A hybrid hydraulic fracture (HHF) model composed of (1) complex discrete fracture networks (DFN) and (2) planar fractures is proposed for modeling the stimulated reservoir volume (SRV). Modeling the SRV is complex and requires a synergetic approach between geophysics, petrophysics, and reservoir engineering. The objective of this paper is to characterize and evaluate the SRV considering the initial hydraulic fracturing efficiency, fracture network complexity, mechanics, and microseismicity distribution along 145 stimulated stages in a multilateral horizontal well on the Muskwa, Otter Park and Evie Formations in the Horn River Shale in Canada.
Hydraulic fracturing jobs in shale reservoirs are designed with a view to achieve economic production by exploiting fracture network complexity. The task involves significant challenges in modeling and forecasting, which complicates the examination of operations to enhance their performance, including refracturing or infill drilling.
In this study, an HHF is run in a numerical simulation model to evaluate the SRV performance in planar and complex fracture networks using microseismicity data collected during 75 stages of hydraulic fracturing in the Horn River shale. Post-fracturing production is appraised with Rate Transient Analysis (RTA) for determining effective permeability under flowing conditions, compare to the numerical simulation and the hydraulic fracturing design.

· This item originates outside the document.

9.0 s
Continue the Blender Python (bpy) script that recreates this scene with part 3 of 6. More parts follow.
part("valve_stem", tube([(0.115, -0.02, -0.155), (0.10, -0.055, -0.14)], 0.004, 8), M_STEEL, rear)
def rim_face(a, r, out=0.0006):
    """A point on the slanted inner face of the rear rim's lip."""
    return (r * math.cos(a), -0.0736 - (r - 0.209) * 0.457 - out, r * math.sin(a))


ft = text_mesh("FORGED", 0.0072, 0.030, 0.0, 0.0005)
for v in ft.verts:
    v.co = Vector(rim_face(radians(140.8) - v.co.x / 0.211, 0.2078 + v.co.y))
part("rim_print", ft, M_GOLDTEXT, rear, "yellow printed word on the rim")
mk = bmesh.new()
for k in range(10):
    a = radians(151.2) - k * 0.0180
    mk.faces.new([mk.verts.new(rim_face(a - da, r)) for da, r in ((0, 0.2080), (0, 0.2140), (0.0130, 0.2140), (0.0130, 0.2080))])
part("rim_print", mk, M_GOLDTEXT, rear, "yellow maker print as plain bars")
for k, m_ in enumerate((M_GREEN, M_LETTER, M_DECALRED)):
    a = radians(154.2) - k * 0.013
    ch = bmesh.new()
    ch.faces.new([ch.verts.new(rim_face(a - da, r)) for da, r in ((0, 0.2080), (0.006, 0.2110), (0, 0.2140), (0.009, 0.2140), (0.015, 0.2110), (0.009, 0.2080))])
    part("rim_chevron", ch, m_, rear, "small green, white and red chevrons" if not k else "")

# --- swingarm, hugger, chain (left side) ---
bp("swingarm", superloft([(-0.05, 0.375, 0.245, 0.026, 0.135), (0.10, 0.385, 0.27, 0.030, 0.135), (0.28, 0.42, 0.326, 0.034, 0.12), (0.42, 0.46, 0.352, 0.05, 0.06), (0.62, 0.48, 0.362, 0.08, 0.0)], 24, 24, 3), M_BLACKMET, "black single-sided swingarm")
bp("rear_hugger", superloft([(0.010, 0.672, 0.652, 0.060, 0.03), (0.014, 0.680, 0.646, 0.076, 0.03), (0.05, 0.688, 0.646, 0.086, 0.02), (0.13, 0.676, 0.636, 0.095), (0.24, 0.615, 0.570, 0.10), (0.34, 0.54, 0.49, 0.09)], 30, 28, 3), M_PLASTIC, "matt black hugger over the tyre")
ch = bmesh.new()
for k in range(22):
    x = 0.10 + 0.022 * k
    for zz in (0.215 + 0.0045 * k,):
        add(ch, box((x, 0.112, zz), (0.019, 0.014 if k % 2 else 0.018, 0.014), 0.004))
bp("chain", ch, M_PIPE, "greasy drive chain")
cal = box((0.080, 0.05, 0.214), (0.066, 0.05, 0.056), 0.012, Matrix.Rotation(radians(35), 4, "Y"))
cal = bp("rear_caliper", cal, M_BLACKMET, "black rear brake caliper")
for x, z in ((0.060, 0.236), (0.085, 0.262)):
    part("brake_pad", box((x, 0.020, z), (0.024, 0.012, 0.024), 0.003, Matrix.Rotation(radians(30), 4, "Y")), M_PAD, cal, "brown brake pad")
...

Fracturing stages with larger fracture patch sizes, associated with the microseismic events in a fixed stress drop, correspond to higher stimulated areas, fracture conductivity, and gas production. Several microseismic events are observed in the heel of the laterals that are aligned to the far field NE stresses, indicated a loss of efficiency along the wellbore lateral during hydraulic fracturing. The hydraulic propagation modeling revealed increment of the leak-off coefficient, related to the natural fractures and communication with other stages. The production performance is evaluated in the numerical model, to measure interference between stages.

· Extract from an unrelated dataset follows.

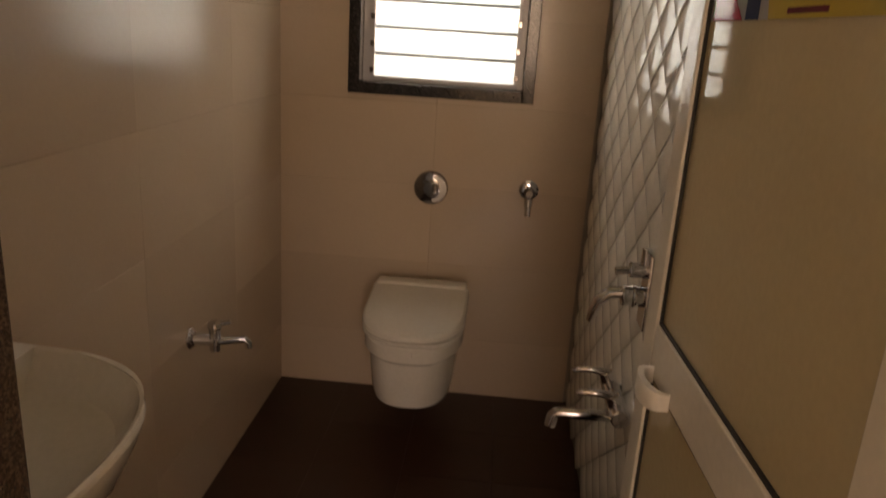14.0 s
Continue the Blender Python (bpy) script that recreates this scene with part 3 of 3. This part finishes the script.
switch_plate("switch_plate", 1.403, 1.560, 1.363, 1.442, 0.0, "ivory switch plate with a socket on the cream wall", "rrs")
switch_plate("switch_plate", 1.858, 2.116, 1.385, 1.475, PY, "greyish ivory switch plate with a socket in the passage", "srrrr", PLATE_GREY, PLATE_GREY)
switch_plate("socket_plate", 0.554, 0.690, 2.005, 2.070, BYB - 0.0005, "grey socket plate high on the bathroom wall", "ss", PLATE_GREY, PLATE_GREY)

# ---------------------------------------------------------------- bathroom window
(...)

The SRV, modeled with HHF networks, is able to match the post-fracturing production history. Fracture mechanics is important in order to understand the flowing performance of the reservoir.

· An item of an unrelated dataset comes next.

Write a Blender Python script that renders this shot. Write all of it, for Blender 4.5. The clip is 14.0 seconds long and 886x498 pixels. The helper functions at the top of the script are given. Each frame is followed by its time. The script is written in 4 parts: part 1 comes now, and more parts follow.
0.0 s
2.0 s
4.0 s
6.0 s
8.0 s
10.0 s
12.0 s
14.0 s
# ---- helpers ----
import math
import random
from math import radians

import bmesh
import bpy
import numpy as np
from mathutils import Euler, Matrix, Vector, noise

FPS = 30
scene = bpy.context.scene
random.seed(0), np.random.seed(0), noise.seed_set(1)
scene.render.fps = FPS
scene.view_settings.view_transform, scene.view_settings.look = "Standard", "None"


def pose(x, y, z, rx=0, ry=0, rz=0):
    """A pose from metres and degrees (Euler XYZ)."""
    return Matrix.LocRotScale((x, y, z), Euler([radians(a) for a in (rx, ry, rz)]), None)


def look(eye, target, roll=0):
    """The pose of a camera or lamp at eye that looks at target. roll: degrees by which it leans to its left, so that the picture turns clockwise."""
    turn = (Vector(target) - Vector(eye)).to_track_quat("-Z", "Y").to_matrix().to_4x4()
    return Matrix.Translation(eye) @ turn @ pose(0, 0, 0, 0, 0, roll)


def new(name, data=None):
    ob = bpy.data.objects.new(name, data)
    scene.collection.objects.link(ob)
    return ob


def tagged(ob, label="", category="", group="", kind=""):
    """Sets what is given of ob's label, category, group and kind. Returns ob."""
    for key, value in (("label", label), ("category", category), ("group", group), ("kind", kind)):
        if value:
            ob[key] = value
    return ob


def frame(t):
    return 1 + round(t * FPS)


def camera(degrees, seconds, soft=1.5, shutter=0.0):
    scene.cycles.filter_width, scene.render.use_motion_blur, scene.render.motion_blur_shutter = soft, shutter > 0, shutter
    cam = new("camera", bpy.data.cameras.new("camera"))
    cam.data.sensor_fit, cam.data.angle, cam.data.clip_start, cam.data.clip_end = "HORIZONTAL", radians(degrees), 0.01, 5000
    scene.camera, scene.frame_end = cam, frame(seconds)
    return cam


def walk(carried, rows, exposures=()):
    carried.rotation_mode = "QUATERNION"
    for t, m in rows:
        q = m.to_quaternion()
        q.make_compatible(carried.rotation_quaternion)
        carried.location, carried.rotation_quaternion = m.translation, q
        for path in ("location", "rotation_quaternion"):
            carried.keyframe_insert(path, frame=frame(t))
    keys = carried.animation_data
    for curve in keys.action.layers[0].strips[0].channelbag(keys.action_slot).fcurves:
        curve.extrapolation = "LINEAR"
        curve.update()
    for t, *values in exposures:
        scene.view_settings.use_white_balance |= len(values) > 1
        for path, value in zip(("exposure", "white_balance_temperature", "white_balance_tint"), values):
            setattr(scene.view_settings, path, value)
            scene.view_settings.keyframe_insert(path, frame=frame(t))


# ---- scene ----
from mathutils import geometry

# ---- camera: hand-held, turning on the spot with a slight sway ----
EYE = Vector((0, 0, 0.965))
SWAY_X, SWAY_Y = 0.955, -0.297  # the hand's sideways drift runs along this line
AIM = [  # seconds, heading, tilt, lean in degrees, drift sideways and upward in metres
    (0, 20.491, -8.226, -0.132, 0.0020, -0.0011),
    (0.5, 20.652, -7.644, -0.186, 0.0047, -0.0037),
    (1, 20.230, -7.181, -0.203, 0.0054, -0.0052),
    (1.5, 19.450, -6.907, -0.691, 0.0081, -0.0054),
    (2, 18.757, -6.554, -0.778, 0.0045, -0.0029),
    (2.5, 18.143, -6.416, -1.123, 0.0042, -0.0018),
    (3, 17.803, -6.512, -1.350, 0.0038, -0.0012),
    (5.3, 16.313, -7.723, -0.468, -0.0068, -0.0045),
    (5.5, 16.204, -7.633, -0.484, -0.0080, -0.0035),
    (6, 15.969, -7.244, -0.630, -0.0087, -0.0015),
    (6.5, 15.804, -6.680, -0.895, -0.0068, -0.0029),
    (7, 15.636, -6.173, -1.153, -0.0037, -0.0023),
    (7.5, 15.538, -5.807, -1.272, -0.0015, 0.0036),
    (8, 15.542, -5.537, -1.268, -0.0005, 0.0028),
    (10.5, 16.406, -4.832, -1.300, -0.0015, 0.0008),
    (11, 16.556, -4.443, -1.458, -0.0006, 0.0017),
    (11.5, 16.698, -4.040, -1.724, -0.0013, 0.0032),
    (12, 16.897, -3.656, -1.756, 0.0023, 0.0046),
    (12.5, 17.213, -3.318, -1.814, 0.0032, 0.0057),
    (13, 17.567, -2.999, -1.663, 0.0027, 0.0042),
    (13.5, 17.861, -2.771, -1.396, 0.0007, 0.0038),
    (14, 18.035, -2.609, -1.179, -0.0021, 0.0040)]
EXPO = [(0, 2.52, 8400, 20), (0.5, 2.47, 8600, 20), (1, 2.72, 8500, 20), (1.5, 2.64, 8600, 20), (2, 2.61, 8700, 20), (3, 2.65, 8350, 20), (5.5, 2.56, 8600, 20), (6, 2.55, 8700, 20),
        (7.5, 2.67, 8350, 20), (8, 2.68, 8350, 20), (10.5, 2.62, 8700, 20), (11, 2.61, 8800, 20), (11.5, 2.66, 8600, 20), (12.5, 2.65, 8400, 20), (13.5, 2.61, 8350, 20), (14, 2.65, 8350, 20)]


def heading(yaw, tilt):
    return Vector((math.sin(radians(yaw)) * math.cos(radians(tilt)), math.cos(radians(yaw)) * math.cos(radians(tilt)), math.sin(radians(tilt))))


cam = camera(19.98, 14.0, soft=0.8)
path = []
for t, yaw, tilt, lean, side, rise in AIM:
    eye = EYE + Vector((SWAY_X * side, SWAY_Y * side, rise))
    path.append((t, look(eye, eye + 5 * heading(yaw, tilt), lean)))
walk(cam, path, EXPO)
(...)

The inclusion of propagating models and RTA allowed to characterize possible fracture geometries in the reservoir and to observe limitations inherent to large dispersion and uncertainty of the microseismicity cloud. Also, to observe areas where the stimulation may have propped natural fractures totally or partially, which will benefit the production of gas.
This study presents a better understanding and characterization of the SRV in shale gas reservoirs, especially in those cases where microseismicity dispersion is problematic and where the SRV is not easily delimited.